(GIVEN PROBLEM): The data below should be printed in full, exactly, and without any of its images.

---------------

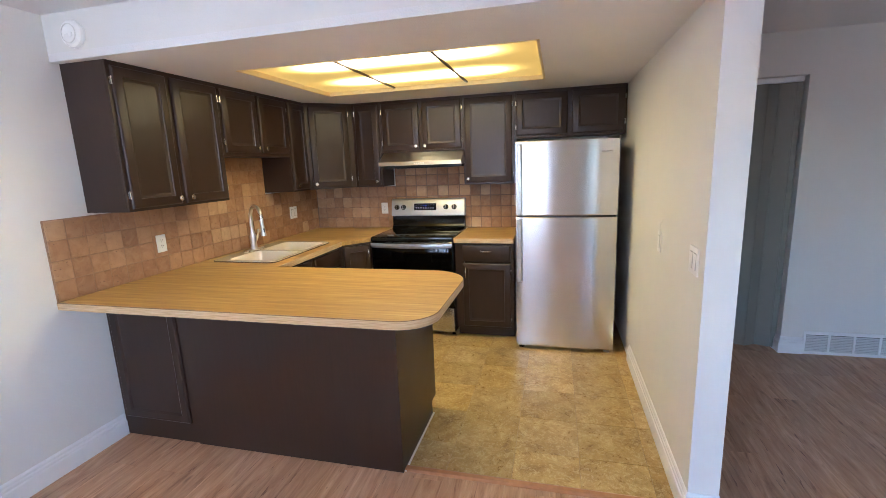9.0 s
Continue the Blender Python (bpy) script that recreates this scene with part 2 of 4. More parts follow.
ALU_B = speckled("grey_green_aluminium", (0.30, 0.36, 0.36), 0.4, 12, 0.08, 0.0, 0.2)
ALU_S = speckled("bare_aluminium", (0.6, 0.59, 0.57), 0.35, 25, 0.06, 0.0, 0.9)
WAND = speckled("clear_brown_wand", (0.22, 0.15, 0.09), 0.35, 20, 0.1, 0.0)
THRESH = speckled("oak_reducer", (0.42, 0.20, 0.085), 0.4, 30, 0.25, 0.1)
BIFOLD = speckled("beige_folding_door_vinyl", (0.24, 0.235, 0.20), 0.45, 10, 0.05, 0.05)
GRILLE = speckled("vent_enamel", (0.62, 0.62, 0.60), 0.4, 30, 0.04, 0.0)


def glass(name, tint=(1, 1, 1)):
    m = bpy.data.materials.new(name)
    m.use_nodes = True
    n, l = m.node_tree.nodes, m.node_tree.links
    n.remove(n["Principled BSDF"])
    clear, gloss, mixer = n.new("ShaderNodeBsdfTransparent"), n.new("ShaderNodeBsdfGlossy"), n.new("ShaderNodeMixShader")
    clear.inputs[0].default_value = (*tint, 1)
    gloss.inputs["Roughness"].default_value = 0.01
    mixer.inputs[0].default_value = 0.045
    l.new(clear.outputs[0], mixer.inputs[1])
    l.new(gloss.outputs[0], mixer.inputs[2])
    l.new(mixer.outputs[0], n["Material Output"].inputs[0])
    return m


GLASS = glass("window_glass", (0.93, 0.96, 0.95))


def blind_vinyl():
    m = shader("white_blind_vinyl", (0.8, 0.79, 0.76), 0.5)
    n, l = m.node_tree.nodes, m.node_tree.links
    tr, mx = n.new("ShaderNodeBsdfTranslucent"), n.new("ShaderNodeMixShader")
    tr.inputs[0].default_value = (0.95, 0.95, 0.97, 1)
    mx.inputs[0].default_value = 0.86
    l.new(n["Principled BSDF"].outputs[0], mx.inputs[1])
    l.new(tr.outputs[0], mx.inputs[2])
    l.new(mx.outputs[0], n["Material Output"].inputs[0])
    k = Nodes(m)
    k.bump(k.noise(k.coords((60, 60, 2)), 3, 2), 0.15, 0.001)
    return m


BLIND = blind_vinyl()
# same vinyl for the end slat, its shaded look put into a beige colour
BLIND_END = BLIND.copy()
BLIND_END.name = "shade_tinted_blind_vinyl"
BLIND_END.node_tree.nodes["Principled BSDF"].inputs["Base Color"].default_value = (0.66, 0.58, 0.49, 1)
for node in BLIND_END.node_tree.nodes:
    if node.type == "BSDF_TRANSLUCENT":
        node.inputs[0].default_value = (0.66, 0.52, 0.38, 1)
    elif node.type == "MIX_SHADER":
        node.inputs[0].default_value = 0.3


def lit_diffuser():
    """Amber diffuser lit by two tubes that run along y above it."""
    m = shader("amber_light_diffuser", (0.75, 0.55, 0.2), 0.35)
    k = Nodes(m)
    sep = k.n.new("ShaderNodeSeparateXYZ")
    k.l.new(k.tc.outputs["Object"], sep.inputs[0])

    def near(axis, centre, half, soft):
        d = k.math("ABSOLUTE", k.math("SUBTRACT", sep.outputs[axis], centre))
        t = k.math("DIVIDE", k.math("MAXIMUM", k.math("SUBTRACT", d, half), 0.0), soft)
        return k.math("POWER", 2.718, k.math("MULTIPLY", k.math("MULTIPLY", t, t), -1.0))

    tubes = k.math("ADD", near(0, 0.25, 0.0, 0.10), near(0, 0.80, 0.0, 0.10))
    ends = near(1, 0.885, 0.40, 0.17)
    glow = k.math("ADD", k.math("MULTIPLY", tubes, ends), 0.0)
    grain = k.noise(k.coords((60, 60, 60)), 4, 2)
    power = k.math("ADD", k.math("MULTIPLY", glow, 2.7), k.math("ADD", 0.036, k.math("MULTIPLY", grain, 0.03)))
    col = k.mix(k.math("MINIMUM", glow, 1.0), (1.0, 0.60, 0.10), (1.0, 0.80, 0.40))
    k.put(col, k.b.inputs["Emission Color"])
    k.put(power, k.b.inputs["Emission Strength"])
    return m


DIFFUSER = lit_diffuser()


def lit_bowl():
    m = shader("amber_glass_bowl", (0.8, 0.55, 0.2), 0.3)
    k = Nodes(m)
    sep = k.n.new("ShaderNodeSeparateXYZ")
    k.l.new(k.tc.outputs["Object"], sep.inputs[0])
    d = k.math("SQRT", k.math("ADD", k.math("MULTIPLY", sep.outputs[0], sep.outputs[0]), k.math("MULTIPLY", sep.outputs[1], sep.outputs[1])))
    n = k.noise(k.coords((1, 1, 1)), 14, 3)
    core = k.ramp(k.math("ADD", d, k.math("MULTIPLY", n, 0.02)), (0.03, 1.0), (0.055, 0.03), (0.11, 0.002))
    k.put(k.mix(core, (1.0, 0.50, 0.09), (1.0, 0.80, 0.42)), k.b.inputs["Emission Color"])
    k.put(k.math("ADD", k.math("MULTIPLY", core, 130.0), 0.13), k.b.inputs["Emission Strength"])
    return m


BOWL = lit_bowl()
AMBER = speckled("amber_plastic_trim", (0.80, 0.66, 0.36), 0.4, 20, 0.06, 0.0)
CLOCK = shader("blue_display", (0.0, 0.0, 0.02), 0.3, 0.0, Emission_Color=(0.05, 0.12, 1.0, 1), Emission_Strength=0.22)
PRINT = shader("grey_print", (0.35, 0.35, 0.36), 0.5)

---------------

(RESULT OF THE TASK):
9.0 s
Continue the Blender Python (bpy) script that recreates this scene with part 2 of 4. More parts follow.
ALU_B = speckled("grey_green_aluminium", (0.30, 0.36, 0.36), 0.4, 12, 0.08, 0.0, 0.2)
ALU_S = speckled("bare_aluminium", (0.6, 0.59, 0.57), 0.35, 25, 0.06, 0.0, 0.9)
WAND = speckled("clear_brown_wand", (0.22, 0.15, 0.09), 0.35, 20, 0.1, 0.0)
THRESH = speckled("oak_reducer", (0.42, 0.20, 0.085), 0.4, 30, 0.25, 0.1)
BIFOLD = speckled("beige_folding_door_vinyl", (0.24, 0.235, 0.20), 0.45, 10, 0.05, 0.05)
GRILLE = speckled("vent_enamel", (0.62, 0.62, 0.60), 0.4, 30, 0.04, 0.0)


def glass(name, tint=(1, 1, 1)):
    m = bpy.data.materials.new(name)
    m.use_nodes = True
    n, l = m.node_tree.nodes, m.node_tree.links
    n.remove(n["Principled BSDF"])
    clear, gloss, mixer = n.new("ShaderNodeBsdfTransparent"), n.new("ShaderNodeBsdfGlossy"), n.new("ShaderNodeMixShader")
    clear.inputs[0].default_value = (*tint, 1)
    gloss.inputs["Roughness"].default_value = 0.01
    mixer.inputs[0].default_value = 0.045
    l.new(clear.outputs[0], mixer.inputs[1])
    l.new(gloss.outputs[0], mixer.inputs[2])
    l.new(mixer.outputs[0], n["Material Output"].inputs[0])
    return m


GLASS = glass("window_glass", (0.93, 0.96, 0.95))


def blind_vinyl():
    m = shader("white_blind_vinyl", (0.8, 0.79, 0.76), 0.5)
    n, l = m.node_tree.nodes, m.node_tree.links
    tr, mx = n.new("ShaderNodeBsdfTranslucent"), n.new("ShaderNodeMixShader")
    tr.inputs[0].default_value = (0.95, 0.95, 0.97, 1)
    mx.inputs[0].default_value = 0.86
    l.new(n["Principled BSDF"].outputs[0], mx.inputs[1])
    l.new(tr.outputs[0], mx.inputs[2])
    l.new(mx.outputs[0], n["Material Output"].inputs[0])
    k = Nodes(m)
    k.bump(k.noise(k.coords((60, 60, 2)), 3, 2), 0.15, 0.001)
    return m


BLIND = blind_vinyl()
# same vinyl for the end slat, its shaded look put into a beige colour
BLIND_END = BLIND.copy()
BLIND_END.name = "shade_tinted_blind_vinyl"
BLIND_END.node_tree.nodes["Principled BSDF"].inputs["Base Color"].default_value = (0.66, 0.58, 0.49, 1)
for node in BLIND_END.node_tree.nodes:
    if node.type == "BSDF_TRANSLUCENT":
        node.inputs[0].default_value = (0.66, 0.52, 0.38, 1)
    elif node.type == "MIX_SHADER":
        node.inputs[0].default_value = 0.3


def lit_diffuser():
    """Amber diffuser lit by two tubes that run along y above it."""
    m = shader("amber_light_diffuser", (0.75, 0.55, 0.2), 0.35)
    k = Nodes(m)
    sep = k.n.new("ShaderNodeSeparateXYZ")
    k.l.new(k.tc.outputs["Object"], sep.inputs[0])

    def near(axis, centre, half, soft):
        d = k.math("ABSOLUTE", k.math("SUBTRACT", sep.outputs[axis], centre))
        t = k.math("DIVIDE", k.math("MAXIMUM", k.math("SUBTRACT", d, half), 0.0), soft)
        return k.math("POWER", 2.718, k.math("MULTIPLY", k.math("MULTIPLY", t, t), -1.0))

    tubes = k.math("ADD", near(0, 0.25, 0.0, 0.10), near(0, 0.80, 0.0, 0.10))
    ends = near(1, 0.885, 0.40, 0.17)
    glow = k.math("ADD", k.math("MULTIPLY", tubes, ends), 0.0)
    grain = k.noise(k.coords((60, 60, 60)), 4, 2)
    power = k.math("ADD", k.math("MULTIPLY", glow, 2.7), k.math("ADD", 0.036, k.math("MULTIPLY", grain, 0.03)))
    col = k.mix(k.math("MINIMUM", glow, 1.0), (1.0, 0.60, 0.10), (1.0, 0.80, 0.40))
    k.put(col, k.b.inputs["Emission Color"])
    k.put(power, k.b.inputs["Emission Strength"])
    return m


DIFFUSER = lit_diffuser()


def lit_bowl():
    m = shader("amber_glass_bowl", (0.8, 0.55, 0.2), 0.3)
    k = Nodes(m)
    sep = k.n.new("ShaderNodeSeparateXYZ")
    k.l.new(k.tc.outputs["Object"], sep.inputs[0])
    d = k.math("SQRT", k.math("ADD", k.math("MULTIPLY", sep.outputs[0], sep.outputs[0]), k.math("MULTIPLY", sep.outputs[1], sep.outputs[1])))
    n = k.noise(k.coords((1, 1, 1)), 14, 3)
    core = k.ramp(k.math("ADD", d, k.math("MULTIPLY", n, 0.02)), (0.03, 1.0), (0.055, 0.03), (0.11, 0.002))
    k.put(k.mix(core, (1.0, 0.50, 0.09), (1.0, 0.80, 0.42)), k.b.inputs["Emission Color"])
    k.put(k.math("ADD", k.math("MULTIPLY", core, 130.0), 0.13), k.b.inputs["Emission Strength"])
    return m


BOWL = lit_bowl()
AMBER = speckled("amber_plastic_trim", (0.80, 0.66, 0.36), 0.4, 20, 0.06, 0.0)
CLOCK = shader("blue_display", (0.0, 0.0, 0.02), 0.3, 0.0, Emission_Color=(0.05, 0.12, 1.0, 1), Emission_Strength=0.22)
PRINT = shader("grey_print", (0.35, 0.35, 0.36), 0.5)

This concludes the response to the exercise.